AMPK – Your Personal Fitness Manager

 

By Rick Morris

 

Good managers and directors and invaluable to business owners. They make sure that things get done efficiently and effectively. Just imagine a warehouse full of workers that have no direction or guidance. Nothing would get done!

 

You may or may not own a business, but as a runner you should still be very concerned with high quality management. More specifically – how efficiently and effectively your running fitness is managed. You may think you’re on your own when it comes to managing your level of running fitness. You do play the major role. You are in effect, the President and CEO of your body. You’re in charge of when and how you exercise. You decide what type of training program to engage in. But, you’re not alone. Did you know that you actually have a built in fitness manager? Yep – that’s right, you have a fitness director that you probably didn’t even know you had.

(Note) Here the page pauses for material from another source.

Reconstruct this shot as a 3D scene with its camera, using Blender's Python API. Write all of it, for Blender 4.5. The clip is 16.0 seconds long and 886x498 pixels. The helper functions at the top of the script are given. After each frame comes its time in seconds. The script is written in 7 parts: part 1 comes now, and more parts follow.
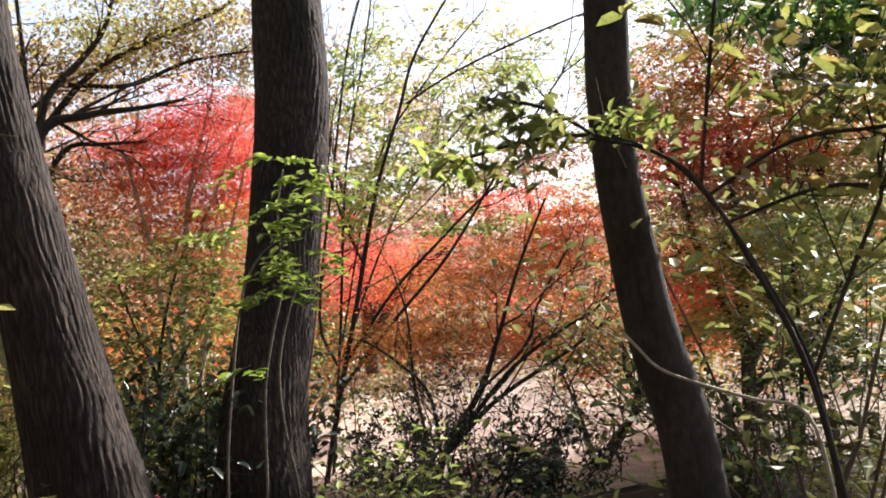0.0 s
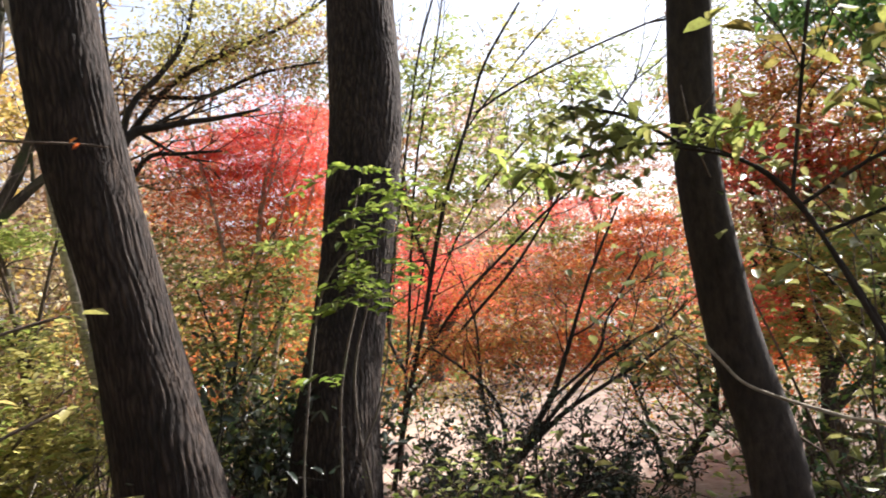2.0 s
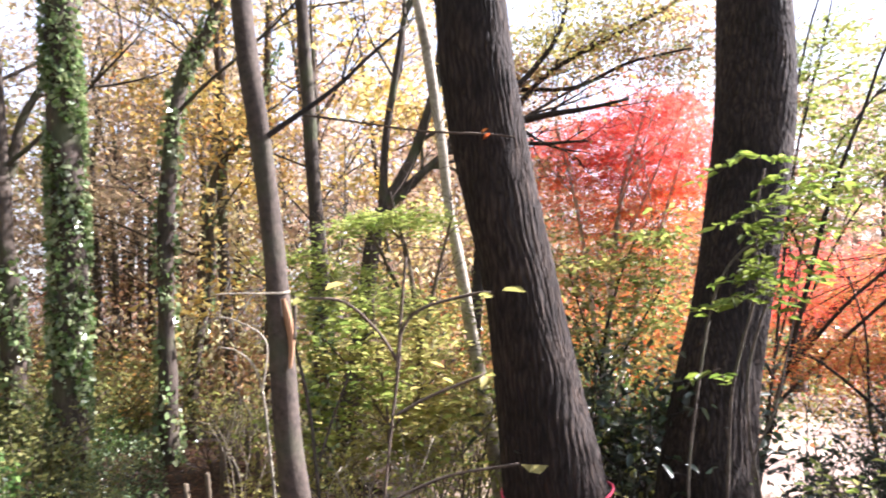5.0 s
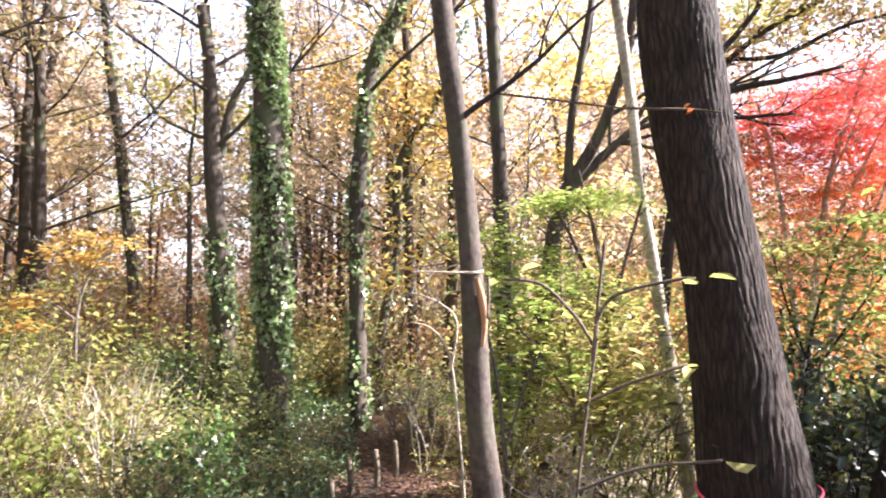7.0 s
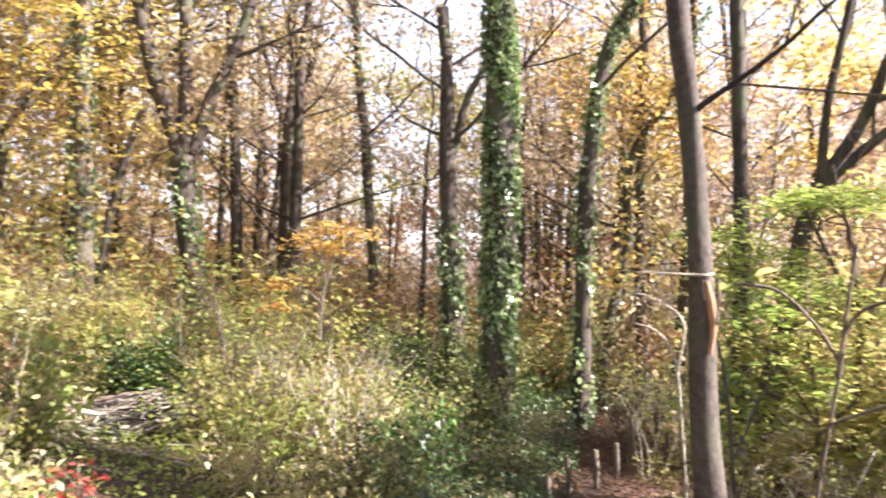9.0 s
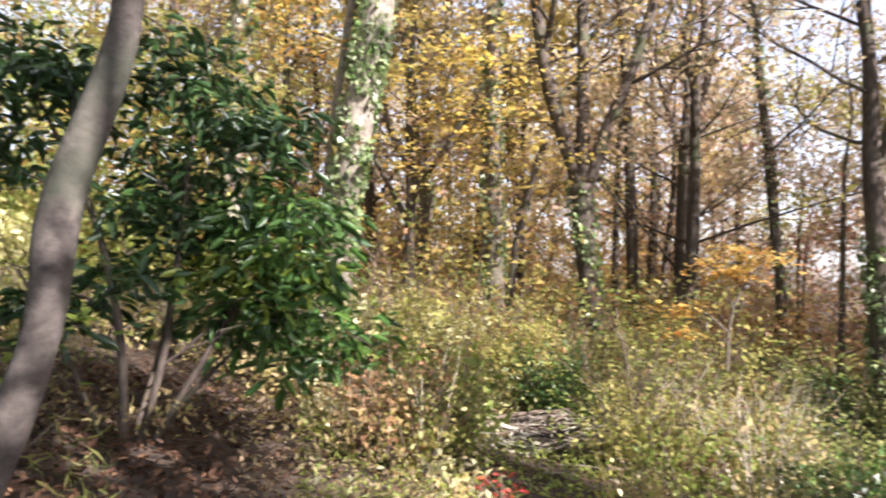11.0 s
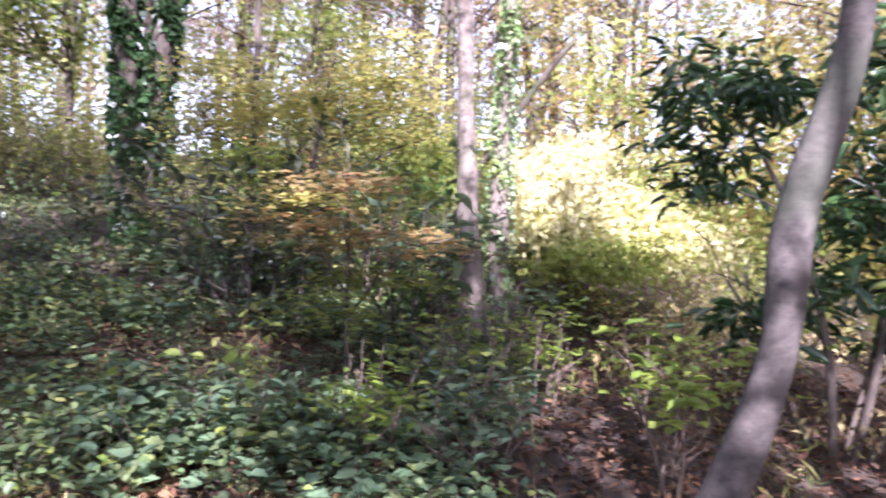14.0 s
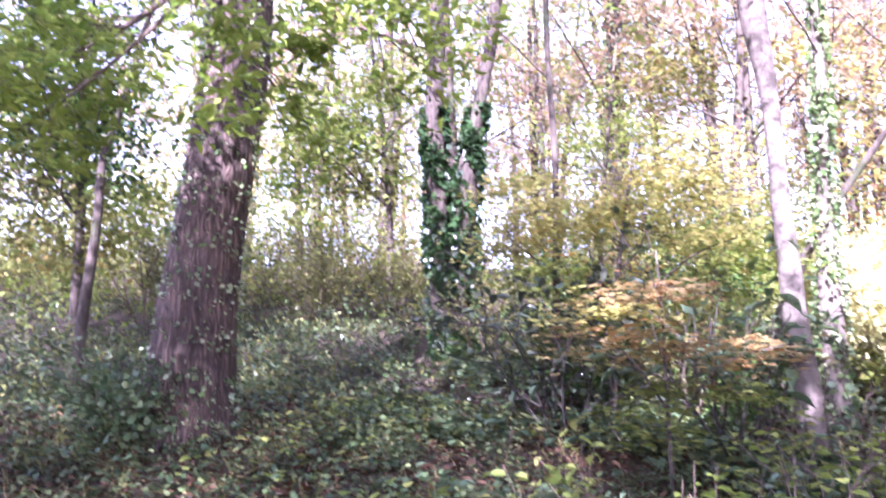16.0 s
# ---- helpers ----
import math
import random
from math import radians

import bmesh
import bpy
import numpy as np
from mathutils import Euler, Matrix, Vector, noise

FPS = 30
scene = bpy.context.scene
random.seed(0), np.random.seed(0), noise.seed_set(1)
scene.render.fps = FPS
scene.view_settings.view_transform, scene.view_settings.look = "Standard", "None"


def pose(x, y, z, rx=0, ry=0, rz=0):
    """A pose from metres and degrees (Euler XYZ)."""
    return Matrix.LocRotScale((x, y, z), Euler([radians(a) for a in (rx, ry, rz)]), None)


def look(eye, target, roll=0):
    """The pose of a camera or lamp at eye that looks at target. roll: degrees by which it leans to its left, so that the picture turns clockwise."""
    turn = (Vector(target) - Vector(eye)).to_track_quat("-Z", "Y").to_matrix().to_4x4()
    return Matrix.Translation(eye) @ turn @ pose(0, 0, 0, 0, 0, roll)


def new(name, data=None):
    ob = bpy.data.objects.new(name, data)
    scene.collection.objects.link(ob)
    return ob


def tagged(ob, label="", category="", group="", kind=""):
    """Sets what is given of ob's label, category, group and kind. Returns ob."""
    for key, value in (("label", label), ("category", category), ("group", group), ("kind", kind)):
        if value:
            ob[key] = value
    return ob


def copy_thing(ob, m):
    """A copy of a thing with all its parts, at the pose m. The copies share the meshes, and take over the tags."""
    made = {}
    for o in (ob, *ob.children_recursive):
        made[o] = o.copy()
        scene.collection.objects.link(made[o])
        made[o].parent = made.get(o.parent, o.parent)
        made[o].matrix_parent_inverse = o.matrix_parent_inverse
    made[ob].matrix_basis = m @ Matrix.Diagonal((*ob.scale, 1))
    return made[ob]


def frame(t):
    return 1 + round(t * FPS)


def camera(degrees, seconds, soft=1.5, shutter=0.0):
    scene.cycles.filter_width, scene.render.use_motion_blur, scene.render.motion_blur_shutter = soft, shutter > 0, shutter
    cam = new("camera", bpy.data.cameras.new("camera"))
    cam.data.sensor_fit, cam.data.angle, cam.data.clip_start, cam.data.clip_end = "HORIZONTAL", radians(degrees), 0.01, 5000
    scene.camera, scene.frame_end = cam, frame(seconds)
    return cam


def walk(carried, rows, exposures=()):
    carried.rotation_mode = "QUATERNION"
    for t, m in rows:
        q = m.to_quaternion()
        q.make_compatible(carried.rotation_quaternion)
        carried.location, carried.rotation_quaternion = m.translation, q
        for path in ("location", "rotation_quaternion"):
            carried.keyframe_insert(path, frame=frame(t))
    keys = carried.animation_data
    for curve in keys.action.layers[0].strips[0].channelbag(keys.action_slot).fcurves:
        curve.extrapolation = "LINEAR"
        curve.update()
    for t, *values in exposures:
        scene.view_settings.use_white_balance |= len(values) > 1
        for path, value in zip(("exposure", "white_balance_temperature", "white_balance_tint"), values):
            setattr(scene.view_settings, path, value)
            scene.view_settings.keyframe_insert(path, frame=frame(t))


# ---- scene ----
cam = camera(59.4, 16.0, soft=1.85, shutter=0.42)
PATH = [
    (0, (-0.004, 0.025, 1.462), (-0.1164, 2.0216, 1.4644), -7.16),
    (0.5, (-0.021, 0.028, 1.463), (-0.1314, 2.0247, 1.4715), -6.98),
    (1, (-0.038, 0.028, 1.465), (-0.1736, 2.0233, 1.4824), -6.93),
    (1.5, (-0.057, 0.028, 1.472), (-0.2432, 2.0193, 1.5014), -6.74),
    (2, (-0.084, 0.026, 1.476), (-0.3486, 2.0075, 1.5184), -6.70),
    (2.5, (-0.131, 0.010, 1.471), (-0.5052, 1.9740, 1.5317), -6.05),
    (3, (-0.178, 0.007, 1.473), (-0.6915, 1.9388, 1.5445), -5.69),
    (3.5, (-0.253, -0.033, 1.486), (-0.9121, 1.8537, 1.5651), -5.20),
    (4, (-0.299, -0.060, 1.487), (-1.0832, 1.7774, 1.5757), -4.23),
    (4.5, (-0.352, -0.083, 1.494), (-1.2665, 1.6937, 1.5820), -3.56),
    (5, (-0.419, -0.107, 1.496), (-1.4614, 1.5977, 1.5848), -2.93),
    (5.2, (-0.447, -0.137, 1.497), (-1.5363, 1.5388, 1.5842), -2.62),
    (7.3, (-0.534, -0.123, 1.527), (-1.9799, 1.2584, 1.5694), -1.05),
    (7.5, (-0.532, -0.106, 1.519), (-2.0121, 1.2388, 1.5605), -0.64),
    (8, (-0.522, -0.083, 1.523), (-2.0792, 1.1711, 1.5544), 0.27),
    (8.2, (-0.523, -0.076, 1.521), (-2.1055, 1.1468, 1.5506), 0.38),
    (10.3, (-0.511, -0.118, 1.577), (-2.4841, 0.2035, 1.6455), 1.11),
    (10.5, (-0.520, -0.140, 1.577), (-2.5045, 0.1002, 1.6510), 1.23),
    (11, (-0.573, -0.183, 1.566), (-2.5712, -0.1607, 1.6476), 0.81),
    (11.5, (-0.614, -0.195, 1.576), (-2.5962, -0.4465, 1.6558), 0.92),
    (12, (-0.617, -0.189, 1.586), (-2.5533, -0.6863, 1.6522), 0.21),
    (12.5, (-0.593, -0.216, 1.590), (-2.4533, -0.9468, 1.6499), 0.32),
    (13, (-0.572, -0.281, 1.595), (-2.3169, -1.2568, 1.6535), 0.57),
    (13.5, (-0.544, -0.333, 1.602), (-2.1226, -1.5590, 1.6633), 1.11),
    (14, (-0.528, -0.367, 1.600), (-1.9111, -1.8099, 1.6628), 1.27),
    (14.5, (-0.516, -0.391, 1.584), (-1.6936, -2.0055, 1.6612), 1.10),
    (15, (-0.512, -0.417, 1.578), (-1.4996, -2.1531, 1.6718), 0.54),
    (15.5, (-0.497, -0.443, 1.620), (-1.3559, -2.2407, 1.7931), 0.23),
    (16, (-0.482, -0.438, 1.671), (-1.2231, -2.2685, 1.9903), -0.52),
]
EXPOSURES = [(0, 1.35, 6150, 15), (3.5, 1.65, 6100, 17), (5.2, 2.2, 5750, 22), (8, 2.5, 5900, 20), (10.5, 2.05, 6000, 20), (12.3, 1.88, 6000, 20), (13, 1.98, 5800, 24), (13.5, 2.2, 5450, 31), (15, 2.9, 5250, 44), (16, 3.12, 5100, 50)]
walk(cam, [(t, look(eye, target, roll)) for t, eye, target, roll in PATH], EXPOSURES)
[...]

Your personal fitness manager is called AMPK.

 

 

 

 

 

 

 

 

 

 

 

 

 

 

 

 

 

 

 

 

 

 

 

AMPK is an abbreviation for AMP-activated protein kinase, which is the technical term for an enzyme that plays a large role in regulating a number of cellular processes that are important to your running fitness. There are a number of improvements your body makes in response to training, including: increased blood supply to your muscles, increased number and capacity of energy producing mitochondria, increase in muscle glycogen and an increase in a number of enzymes that help your body use both glucose and fats to produce energy. AMPK is responsible, in part, for all of those improvements that increase your running fitness and make you a better runner.

 

One of the great things about AMPK is that it only shows up for work when your body puts in a call for it. AMPK is always there and ready for work but it’s mostly inactive until you need it. What a great concept, a manager that only shows up when work needs to be done! There is one primary signal your body uses to wake up and active AMPK – an increase in your AMP-ATP ratio. You may already know that ATP (adenosine triphosphate) is the substance your body uses to produce muscle contractions. When your muscles contract a phosphate breaks off ATP to form ADP (adenosine diphosphate). In order to make more energy producing ATP, ADP then donates a phosphate group to another ADP which results in ATP and AMP (adenosine monophosphate). During an endurance or high intensity workout, this process happens over and over again, which results in a dramatically increased ratio of AMP to ATP. When your AMPK notices this, it springs into action. Your AMPK then takes steps to improve the efficiency and fitness of your body through the responses mentioned earlier.

 

That is a lot of responsibility for a lone AMPK. Fortunately, your body takes pity on the poor, overworked AMPK. Studies have shown that endurance training increases the amount of AMPK in your body. The more training you do, the more AMPK fitness managers your body “hires”. One interesting finding is that although the amount of AMPK increases with training, its level of activity actually appears to decrease. Is that because there is less of a workload on each AMPK? That’s one possibility, but a more likely answer is that AMPK only becomes highly active when it’s really needed.

 

You may have heard the saying – “If you always do what you’ve always done, you’ll always get what you’ve always gotten”. This is a perfect example of that. Scientists believe that if your body is cruising along with little difficulty, AMPK stays inactive. The changes that AMPK facilitated in improving blood supply, building mitochondria and increasing enzyme activity are able to keep up with your training and reduce the need for AMPK activation. AMPK doesn’t get involved again until your body demands it. Since you need AMPK activation to increase your fitness levels, what do you do? It’s really simple. You need to continue to challenge your body to higher levels of fitness. Increase the distance of your long runs. Complete your interval training at a faster pace. Do more intervals with less recovery time. This will further elevate your AMP: ATP ratio and will send a clear signal to your AMPK that it’s time to get to work. AMPK will make sure you are consistently reaching new levels of running fitness as long as you tell it to by consistently challenging your body.